Appendix 2: Foreign Currency Payments – Cost Saving Opportunities
Should be read in conjunction with The Outsourcer’s View – An Interview with Unisys and How can we make substantial cost reductions to Europe’s Payments?.
This example uses foreign currency payments based on the correspondent banking model. This area is one of the most standardised but savings can still be made. The diagram below illustrates the key elements based on the abstract architecture previously used. See Payments System Structure.
Let us analyse the cost saving opportunities according to the three classes of rationalisation described in How Cost Savings Can be Achieved.
A. Rationalisation of Hubs
No opportunity as SWIFT provides a worldwide hub for these messages already.
B. In Country Rationalisation of Bank Functions
Lots of room for cost cutting here; in particular:
- Error handling; is a very manual process, largely invisible to customers; it deals with incoming payments where the payee information is inadequate for straight through processing.
- Customer communications; email, fax, and postal communications could easily be centralised and automated, not so true for call centre queries which would have to coordinate with more general customer support (e.g. branches).
- Formatting payment instructions; lots of cost in verifying outward payments instructions are correct and available funds are in place prior to release, particularly for fax, phone and postal instructions. Inward payments need to be converted into in country payment types; lots of room for rationalisation of this activity.
- Most banks have home written software for this whole area of payments activity, or low function extensions to their banking packages. There is an opportunity for a Software vendor and/or outsourcer to convert this activity to a common platform and hence reduce costs.
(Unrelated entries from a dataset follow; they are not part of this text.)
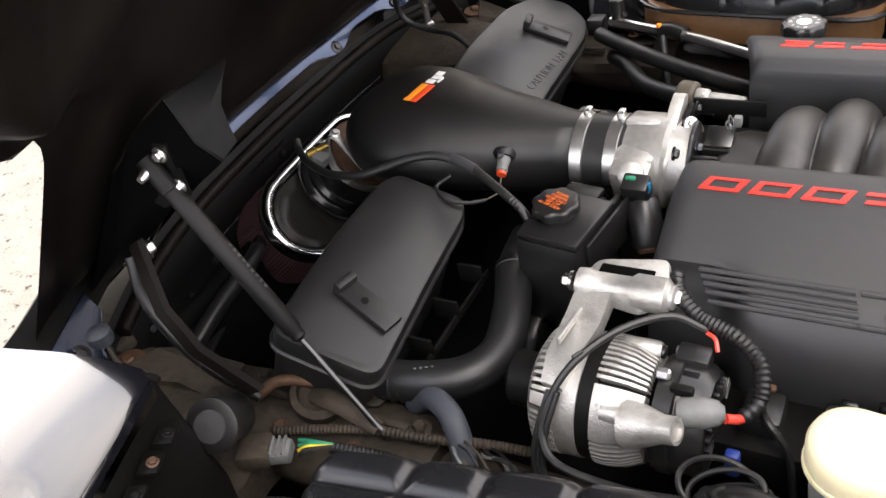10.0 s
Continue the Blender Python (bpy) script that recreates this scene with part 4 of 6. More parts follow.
def build_intake():
    t = thing("intake_tube", "matte black moulded intake tube with an orange badge", "intake tube")
    # sections from the throttle outwards: x, centre y, centre z, half width, half height
    secs = [(-0.398, 0.000, 0.715, 0.053, 0.053), (-0.43, -0.002, 0.718, 0.056, 0.055), (-0.47, -0.006, 0.724, 0.068, 0.058), (-0.52, -0.012, 0.734, 0.085, 0.060), (-0.57, -0.018, 0.745, 0.104, 0.062),
            (-0.62, -0.022, 0.754, 0.117, 0.062), (-0.66, -0.022, 0.756, 0.118, 0.060), (-0.695, -0.02, 0.750, 0.108, 0.056), (-0.718, -0.018, 0.742, 0.090, 0.050), (-0.728, -0.018, 0.738, 0.07, 0.042)]
    rings = []
    for x, cy, cz, a, b in secs:
        ring = []
        for i in range(36):
            q = 2 * math.pi * i / 36
            e = 0.85
            ring.append((x - 0.02 * math.sin(q) * (1 if x < -0.5 else 0), cy + a * abs(math.cos(q)) ** e * (1 if math.cos(q) > 0 else -1), cz + b * abs(math.sin(q)) ** e * (1 if math.sin(q) > 0 else -1)))
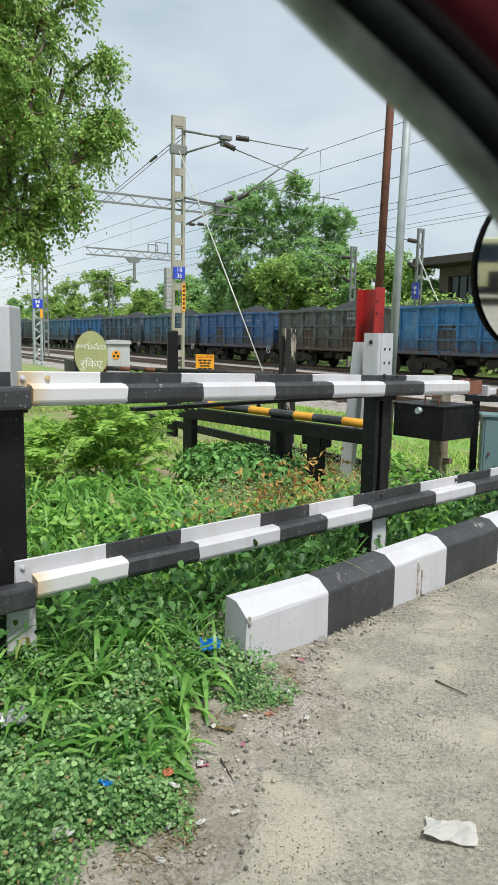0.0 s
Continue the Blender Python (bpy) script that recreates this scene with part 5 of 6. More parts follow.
def build_clover():
    x, y = verge(27000, -1.5, 0.45, 1.35, 3.0, 0.0)
    u, m = kerb_frame(x, y)
    deep = np.clip((np.interp(u, EDGE_U, PLANT_M) - m) / 0.24, 0, 1)
    keep = (patchy(x, y, 5.5, 4.0) + 0.7 * patchy(x, y, 14.0, 1.0) > -0.10 - 0.25 * deep) & (RNG.uniform(size=len(x)) < np.clip(1.3 - (y - 1.5) * 0.72, 0.16, 1))
    x, y, deep = x[keep], y[keep], deep[keep]
    n = len(x)
    h = RNG.uniform(0.01, 0.10, n) * np.clip(0.85 + 1.5 * patchy(x, y, 4.5, 9.0), 0.2, 1.9) * (0.15 + 0.85 * deep)
    base = np.stack([x, y, heights(x, y) + h + 0.006], 1)
    at, nm, rad = [], [], []
    for k in range(5):
        off = RNG.normal(0, 0.022, (n, 3)) * np.array([1, 1, 0.3]) * (0.5 + 0.5 * deep)[:, None]
        at.append(base + off)
        nm.append(unit(RNG.normal(0, 0.45, (n, 3)) + np.array([0, -0.2, 0.9])))
        rad.append(RNG.uniform(0.0035, 0.0100, n) * (0.6 + 0.4 * deep))
    a = round_leaf_mesh(np.concatenate(at), np.concatenate(nm), np.concatenate(rad))
    stuff("clover_cover", [a], M_CLOVER, "low round-leaved green ground cover on the verge", "ground cover")
    head = headings(n)
    stems = blade_mesh(np.stack([x, y, heights(x, y)], 1), head, h * 1.2 + 0.02, np.full(n, 0.004), np.full(n, 1.0), np.full(n, 0.2))
    stuff("clover_stem", [stems], M_SHADED_LEAF, "thin green stems of the ground cover", "ground cover")


def build_debris():
    """Dry stalks and brown leaf bits where the ground cover thins out towards the road."""
    n = 2600
    u = RNG.uniform(-0.98, 0.16, n)
    m = np.interp(u, EDGE_U, PLANT_M) + RNG.normal(-0.03, 0.055, n)
    x, y = KERB0.x + KERB_U.x * u + KERB_M.x * m, KERB0.y + KERB_U.y * u + KERB_M.y * m
    keep = patchy(x, y, 7.0, 70.0) > -0.05
    x, y = x[keep], y[keep]
    n = len(x)
    b = blade_mesh(np.stack([x, y, heights(x, y) + RNG.uniform(0.006, 0.02, n)], 1), headings(n), RNG.uniform(0.012, 0.06, n), RNG.uniform(0.0015, 0.005, n), RNG.uniform(0.0, 0.12, n), np.full(n, 0.05))
    stuff("dry_debris", [b], M_DEBRIS, "dry stalks and leaf bits strewn at the verge's edge", "debris")


def tuft(cx, cy, n, length, width, spread_=0.05, lean=1.0):
    a = headings(n)
    at = np.stack([cx + RNG.normal(0, spread_, n), cy + RNG.normal(0, spread_, n), np.zeros(n)], 1)
    at[:, 2] = heights(at[:, 0], at[:, 1])
    a = unit(a + np.array([-0.25, -0.35, 0])) * RNG.uniform(0.6, 1.1, (n, 1))
    L = length * RNG.uniform(0.5, 1.15, n)
    return blade_mesh(at, a * lean, L, width * RNG.uniform(0.6, 1.2, n), RNG.uniform(1.0, 1.55, n), RNG.uniform(0.8, 1.5, n))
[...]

C. Cross Border Rationalisation of Bank Functions
Because the Foreign Currency Payments are defined by SWIFT messages a very large part of the In Country Bank Rationalisation is extendable across borders. Parts that would be more difficult would be:
- Error Handling; greater knowledge of each country’s account numbering and inter bank query systems. However, since this is all “behind the scenes” work it should be reasonably achievable.
- Customer Communications; the emails and fax responses could be customised for language, etc. The phone based customer contact would not cross borders very easily.
- Formatting Payment Instructions; for inward payments knowledge of each country’s local currency payment systems would be required but again this is all “behind the scenes” activity so should be achievable.
The target architecture for this payment type is show in the diagram below.
There is not much to stop a few banks and/or an outsourcing company with a bit of gumption starting this right now. The interfaces to the bank are relatively few and simple. It would, however, be greatly assisted by a standard interface from the payment interface points and the obvious standard is some variant of the existing SWIFT messages.
Apart from the quite large manual costs associated with these payment types, there are significant systems maintenance costs caused by the constant changes in the regulatory environment, (OFAC checking, SWIFT standards, Money Laundering legislation etc.).